Je n’avais pas pensé à d’autres interprétations du besoin de rigueur avant de tomber sur l’article « Démonstration sur le nombre des points, où deux lignes des ordres quelconques peuvent se couper », que Leonhard Euler publia en 1750 dans les Mémoires de l’Académie des sciences de Berlin. On trouvera des informations sous le numéro E148 à l’adresse suivante, hébergée sur un site d’archives des travaux de ce mathématicien (le fichier PDF [1,1Mo] de cet article est mis à disposition par l’Académie des Sciences et des Lettres de Berlin-Brandebourg, ici).

Euler y écrit dans le premier paragraphe :

Il y a des vérités générales, que notre esprit est prêt d’embrasser aussitôt qu’il en reconnaît la justesse dans quelques cas particuliers : et c’est parmi cette espèce de vérités, qu’on peut ranger à bon droit la proposition, dont je viens de faire mention, puisqu’on la trouve vraie non seulement dans quelques, ou plusieurs cas, mais aussi dans une infinité de cas différents. Cependant on conviendra aisément, que toutes ces preuves infinies ne sont pas capables de mettre cette proposition à l’abri de toutes les objections, qu’un adversaire peut former, et qu’il faut absolument une démonstration rigoureuse pour le réduire au silence.

Je découvris cette qualité merveilleuse de la rigueur : elle permet de réduire ses adversaires au silence ! Comment se fait-il alors qu’on en soit obsédé en mathématiques, mais pas, par exemple, en politique ? Expérimentalement, je crois pourtant avoir observé que l’envie d’obtenir le même résultat n’y manque pas ! Peut-être parce qu’on n’y a pas le souci de ne pas se tromper, et qu’on n’y reconnait que bien rarement ses erreurs ? Mais ceci est un autre sujet …
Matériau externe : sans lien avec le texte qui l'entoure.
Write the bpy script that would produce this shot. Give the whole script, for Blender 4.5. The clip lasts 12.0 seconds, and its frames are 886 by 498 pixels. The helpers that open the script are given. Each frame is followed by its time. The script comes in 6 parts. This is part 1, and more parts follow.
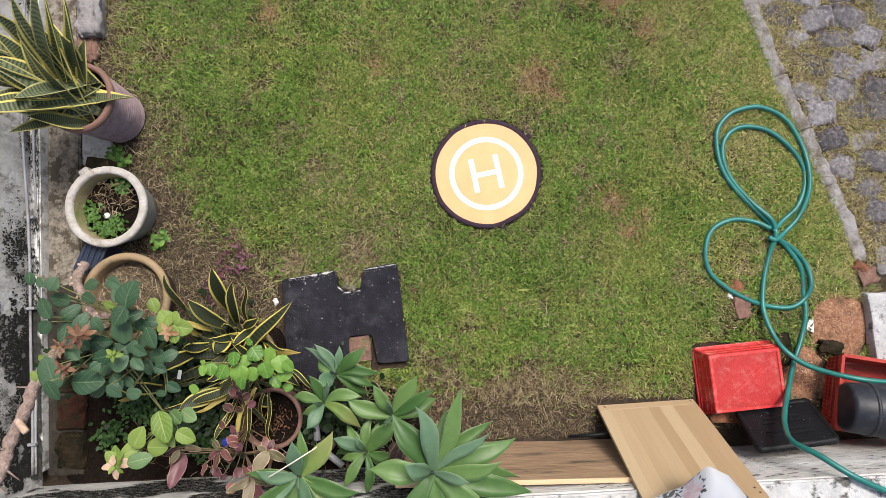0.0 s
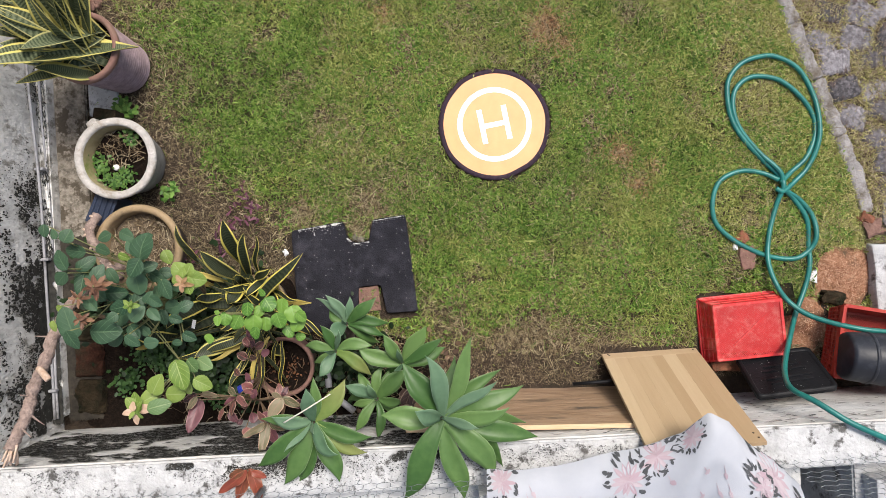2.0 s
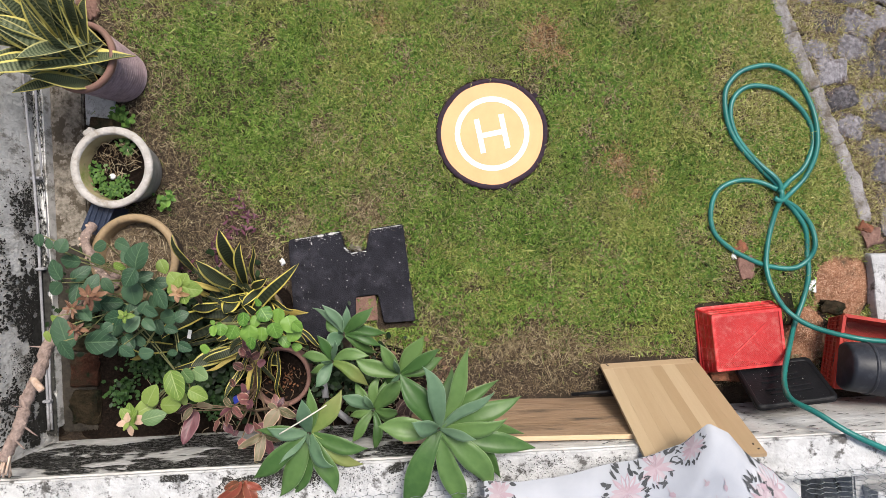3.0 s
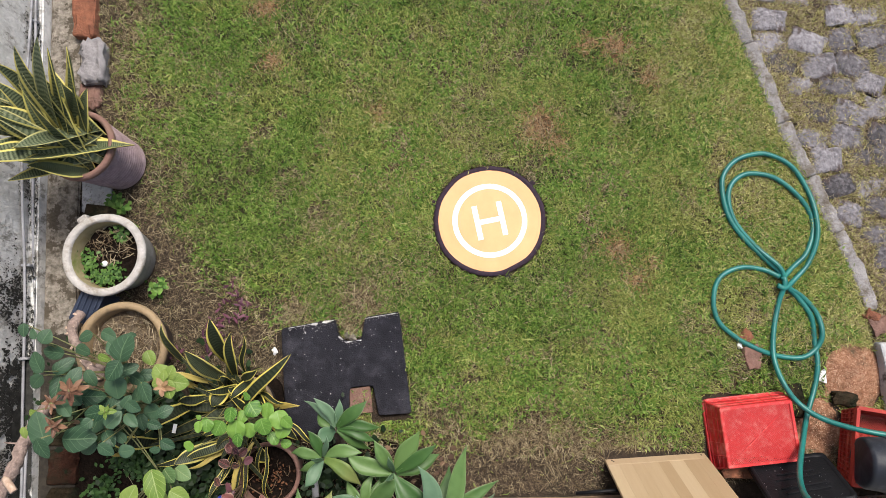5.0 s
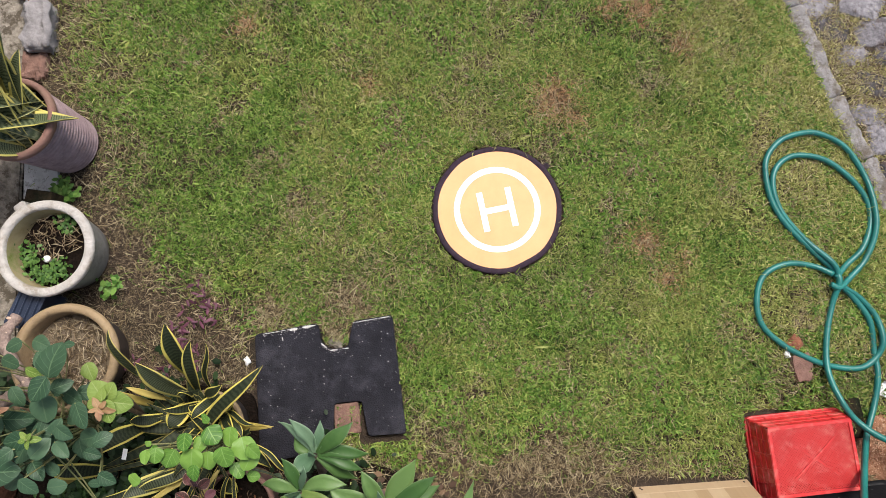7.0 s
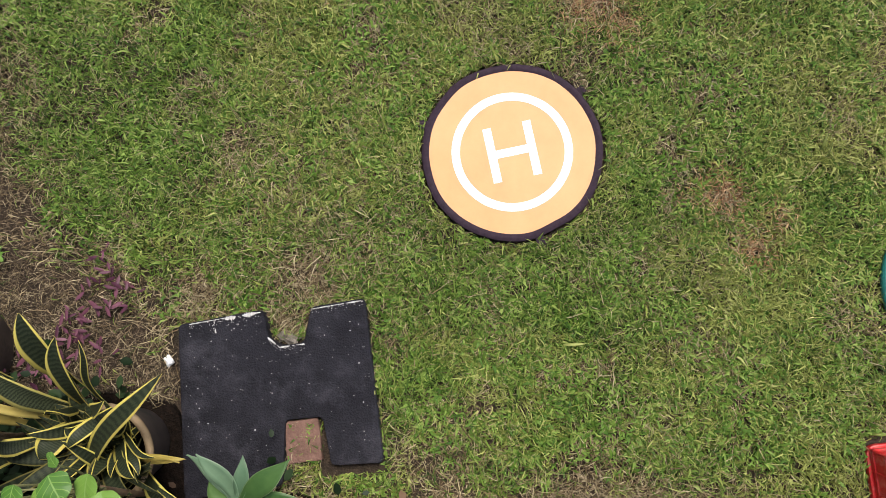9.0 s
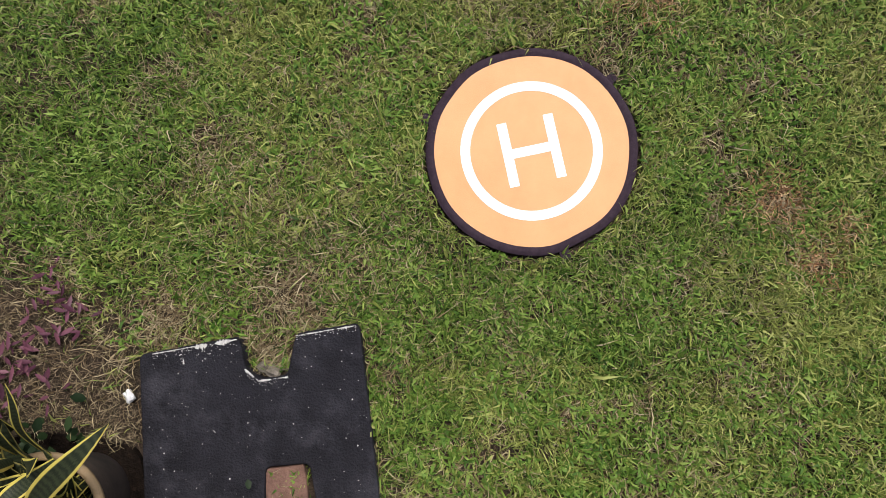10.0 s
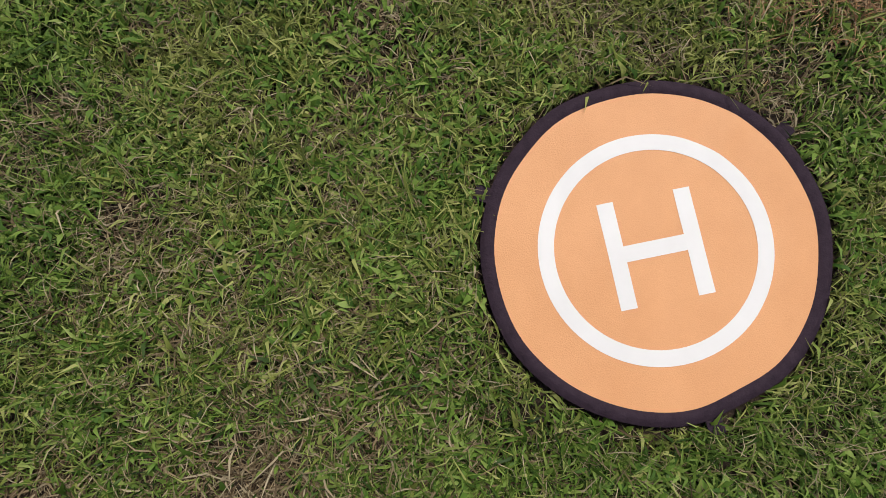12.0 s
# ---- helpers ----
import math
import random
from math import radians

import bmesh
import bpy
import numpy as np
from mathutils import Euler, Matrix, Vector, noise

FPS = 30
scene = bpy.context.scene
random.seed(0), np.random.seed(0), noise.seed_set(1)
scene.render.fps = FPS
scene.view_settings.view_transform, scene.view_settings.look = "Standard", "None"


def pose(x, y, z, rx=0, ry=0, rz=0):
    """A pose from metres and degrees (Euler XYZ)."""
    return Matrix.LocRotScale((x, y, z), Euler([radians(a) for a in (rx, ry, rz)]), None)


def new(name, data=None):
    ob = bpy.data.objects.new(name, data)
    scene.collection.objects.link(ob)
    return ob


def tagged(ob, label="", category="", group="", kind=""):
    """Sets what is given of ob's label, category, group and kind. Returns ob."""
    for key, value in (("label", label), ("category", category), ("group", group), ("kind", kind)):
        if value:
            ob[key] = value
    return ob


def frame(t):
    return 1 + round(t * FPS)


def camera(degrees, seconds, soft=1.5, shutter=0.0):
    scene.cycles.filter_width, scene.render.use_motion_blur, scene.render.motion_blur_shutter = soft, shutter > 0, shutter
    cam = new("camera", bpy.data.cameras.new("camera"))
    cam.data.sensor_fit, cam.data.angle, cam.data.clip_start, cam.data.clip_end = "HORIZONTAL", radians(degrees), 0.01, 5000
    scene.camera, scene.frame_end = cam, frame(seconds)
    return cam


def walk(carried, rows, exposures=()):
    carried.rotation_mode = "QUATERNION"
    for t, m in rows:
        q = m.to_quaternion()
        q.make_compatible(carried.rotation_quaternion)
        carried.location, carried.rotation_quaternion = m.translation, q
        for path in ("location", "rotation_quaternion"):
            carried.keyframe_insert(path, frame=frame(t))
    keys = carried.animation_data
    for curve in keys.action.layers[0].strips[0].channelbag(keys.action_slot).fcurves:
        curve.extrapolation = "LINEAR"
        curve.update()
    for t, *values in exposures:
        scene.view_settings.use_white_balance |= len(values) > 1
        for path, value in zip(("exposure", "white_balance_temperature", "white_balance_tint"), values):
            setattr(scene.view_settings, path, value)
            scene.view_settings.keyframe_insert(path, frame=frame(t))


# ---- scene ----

Ces lignes d’Euler m’ont fait penser à un phénomène décrit par William Thurston en 1994 dans un article du Bulletin de l’AMS que l’on trouvera à l’adresse suivante sur ArXiv

Dans le paragraphe suivant, que je traduis librement de l’Anglais, il est question des exposés de colloquium (exposés se voulant généraux, adressés à tous les membres d’un département de maths, toutes spécialités confondues) :

Les mathématiciens ont développé des habitudes de communication qui sont souvent non-fonctionnelles. Les organisateurs d’exposés de colloquium exhortent partout les orateurs à expliquer les choses en termes élémentaires. Cependant, la plupart de l’audience à un exposé de colloquium standard en profite peu. Probablement qu’elle est perdue au bout de 5 minutes, et pourtant elle reste assise en silence pendant les 55 minutes restantes. Ou peut-être qu’elle perd rapidement son intérêt parce que l’orateur plonge dans des détails techniques sans présenter la moindre raison de les étudier. A la fin de l’exposé, les quelques mathématiciens qui sont proches du domaine de l’orateur posent une question ou deux afin d’éviter l’embarras.

Les adversaires ont bien été réduits au silence ! Mais ainsi la rigueur est victime de son succès : elle crée le silence non parce que tout le monde est convaincu de la justesse des preuves, mais parce que la plupart des auditeurs sont perdus au milieu de tant de rigueur. Comme les pauvres élèves des écoles frustrés par les maths. Est-ce réconfortant d’apprendre que les mathématiciens professionnels peuvent ressentir le même sentiment ? Même les plus célèbres, tels Thurston, lauréat de la médaille Fields!

D’où vient ce problème ? L’article de Thurston dont est tiré le texte précédent est justement consacré à cette question, et l’examine avec beaucoup de finesse. J’en recommande vivement la lecture. Je ne le paraphraserai point ici, mais j’indiquerai quelques points qui me paraissent importants sur le métier de mathématicien, dans la mesure où ils éclairent le problème précédent.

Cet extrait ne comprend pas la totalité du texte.